La philosophie à l'opposé entre les deux équipes est illustrée par leurs deux ouvreurs. D'un côté, Handré Pollard, le Sud-Africain, costaud, sobre dans son jeu, doté d'un bon coup de pied. Un chef d'orchestre traditionnel. De l'autre, Richie Mo'unga, précis pour buter mais surtout créateur ballon en mains, qui a poussé le meilleur joueur de la planète, Beauden Barrett, à l'arrière.

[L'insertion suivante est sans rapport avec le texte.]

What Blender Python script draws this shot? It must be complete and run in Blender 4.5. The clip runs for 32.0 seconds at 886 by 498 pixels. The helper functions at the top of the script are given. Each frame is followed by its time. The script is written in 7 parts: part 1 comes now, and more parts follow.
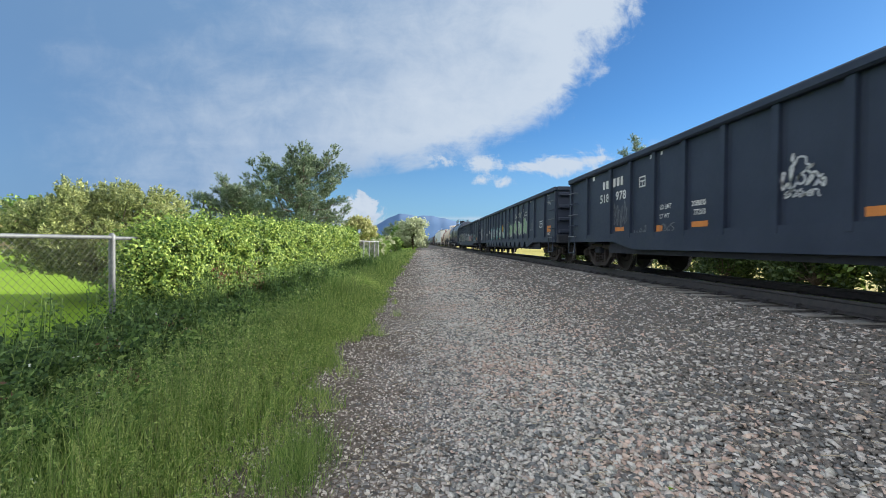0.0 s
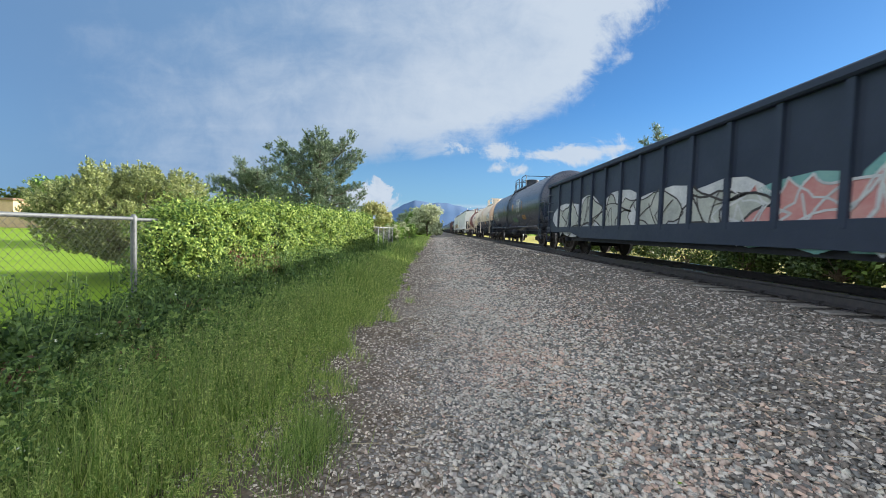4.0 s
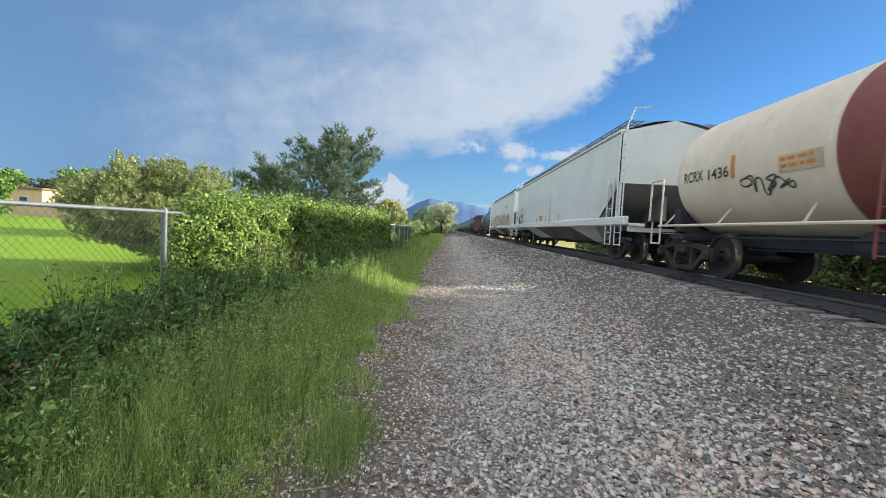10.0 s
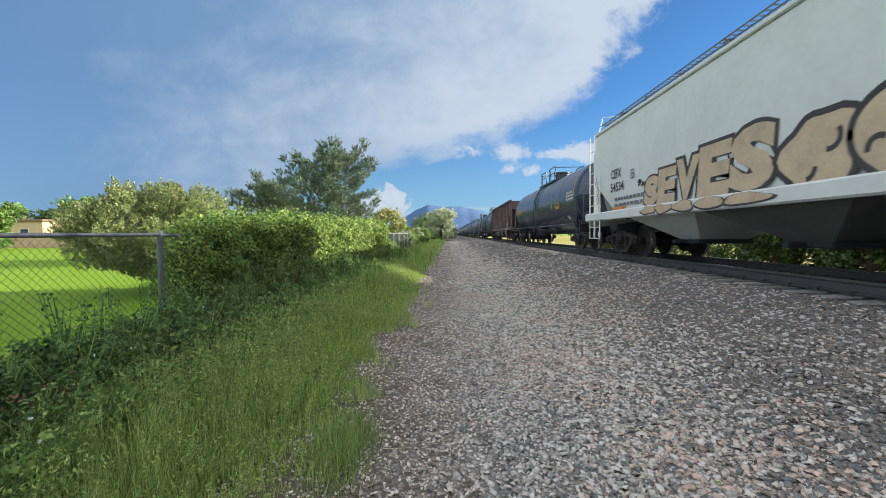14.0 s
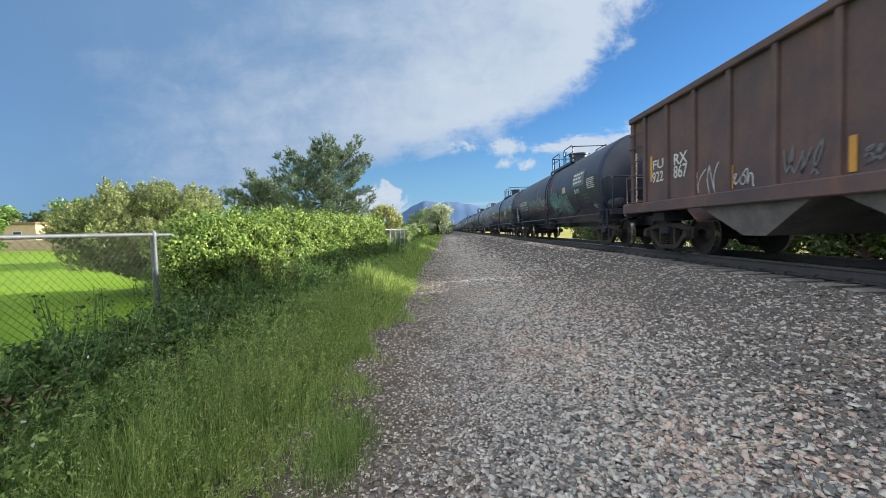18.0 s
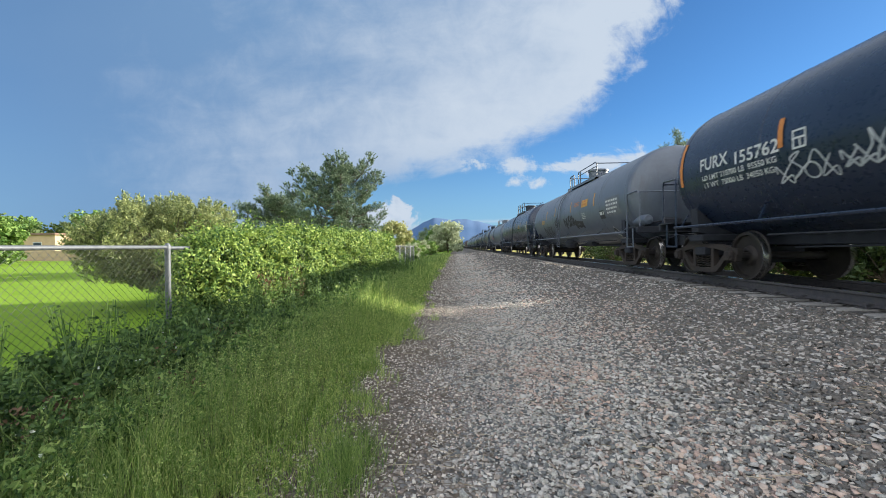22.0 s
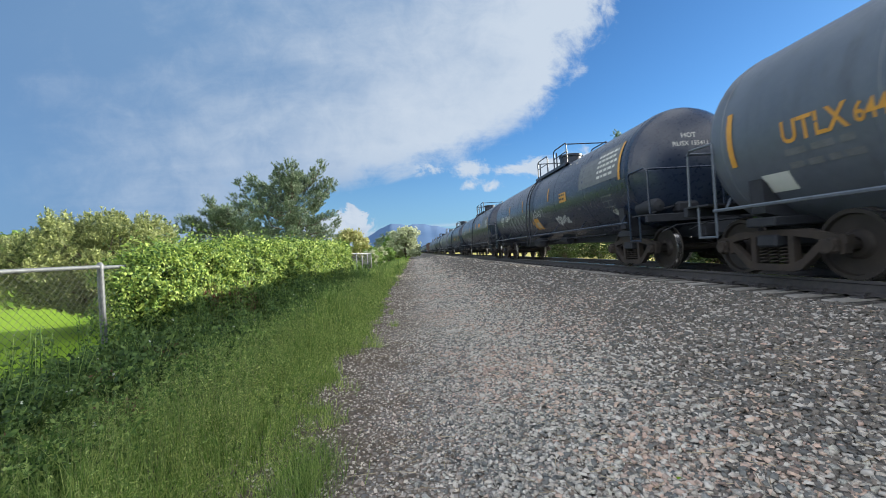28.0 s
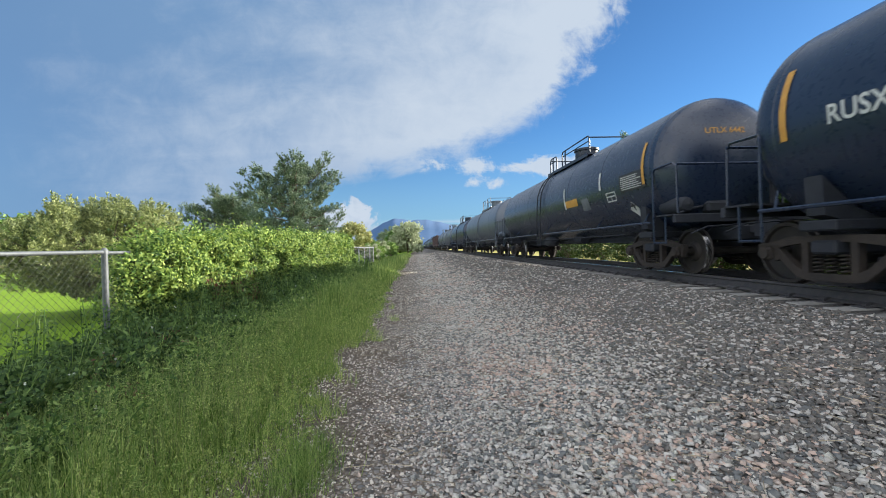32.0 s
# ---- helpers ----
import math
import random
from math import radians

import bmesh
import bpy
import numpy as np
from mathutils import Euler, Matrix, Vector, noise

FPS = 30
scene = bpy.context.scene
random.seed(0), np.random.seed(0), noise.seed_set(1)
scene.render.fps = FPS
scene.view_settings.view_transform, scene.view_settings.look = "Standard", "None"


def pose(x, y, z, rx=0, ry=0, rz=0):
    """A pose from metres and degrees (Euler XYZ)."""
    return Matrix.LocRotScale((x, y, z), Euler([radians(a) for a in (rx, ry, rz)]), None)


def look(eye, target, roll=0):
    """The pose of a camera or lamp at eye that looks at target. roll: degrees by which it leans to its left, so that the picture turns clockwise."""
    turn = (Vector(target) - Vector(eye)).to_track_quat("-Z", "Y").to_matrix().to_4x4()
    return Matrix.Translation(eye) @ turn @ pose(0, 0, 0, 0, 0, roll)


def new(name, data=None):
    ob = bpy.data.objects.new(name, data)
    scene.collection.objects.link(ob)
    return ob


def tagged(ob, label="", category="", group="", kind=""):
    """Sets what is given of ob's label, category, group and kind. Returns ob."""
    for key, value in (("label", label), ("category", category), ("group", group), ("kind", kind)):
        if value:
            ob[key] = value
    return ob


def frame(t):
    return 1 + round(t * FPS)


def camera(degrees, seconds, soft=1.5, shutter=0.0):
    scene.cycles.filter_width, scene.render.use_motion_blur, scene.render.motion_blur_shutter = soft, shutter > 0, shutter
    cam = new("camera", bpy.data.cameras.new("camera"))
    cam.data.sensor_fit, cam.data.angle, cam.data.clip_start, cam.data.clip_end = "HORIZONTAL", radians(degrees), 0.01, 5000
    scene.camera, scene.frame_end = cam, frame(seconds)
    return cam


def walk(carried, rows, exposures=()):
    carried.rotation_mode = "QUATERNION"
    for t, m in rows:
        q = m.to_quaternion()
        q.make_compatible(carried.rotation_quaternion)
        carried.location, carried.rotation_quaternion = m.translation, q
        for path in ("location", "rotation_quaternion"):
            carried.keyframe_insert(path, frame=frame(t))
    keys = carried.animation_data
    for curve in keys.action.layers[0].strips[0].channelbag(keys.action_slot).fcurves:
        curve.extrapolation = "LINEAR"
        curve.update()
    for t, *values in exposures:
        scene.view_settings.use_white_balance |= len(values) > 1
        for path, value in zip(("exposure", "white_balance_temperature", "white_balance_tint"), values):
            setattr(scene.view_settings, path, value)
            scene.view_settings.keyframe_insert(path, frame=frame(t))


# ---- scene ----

La température déjà au sommet
Pour ce choc majeur entre deux poids lourds, deux candidats à la victoire finale, le ton est monté de plusieurs crans avant même le match. Erasmus a été le premier à dégainer, en évoquant l'arbitrage parfois clément envers les Néo-Zélandais, "parce que si tu joues bien, les arbitres ont presque tendance à avoir du mal à te pénaliser s'ils ont une décision compliquée à prendre". Steve Hansen, son homologue chez les Blacks, a montré les muscles: "Je ne suis pas d'accord avec ce qu'il est en train de faire. Il essaye de mettre une pression extérieure sur les arbitres, qui sont déjà suffisamment sous pression."
Coup pour coup, dent pour dent, le match a été lancé dans les coursives du stade de Yokohama. Cela va se poursuivre sur le terrain pendant 80 minutes ce samedi.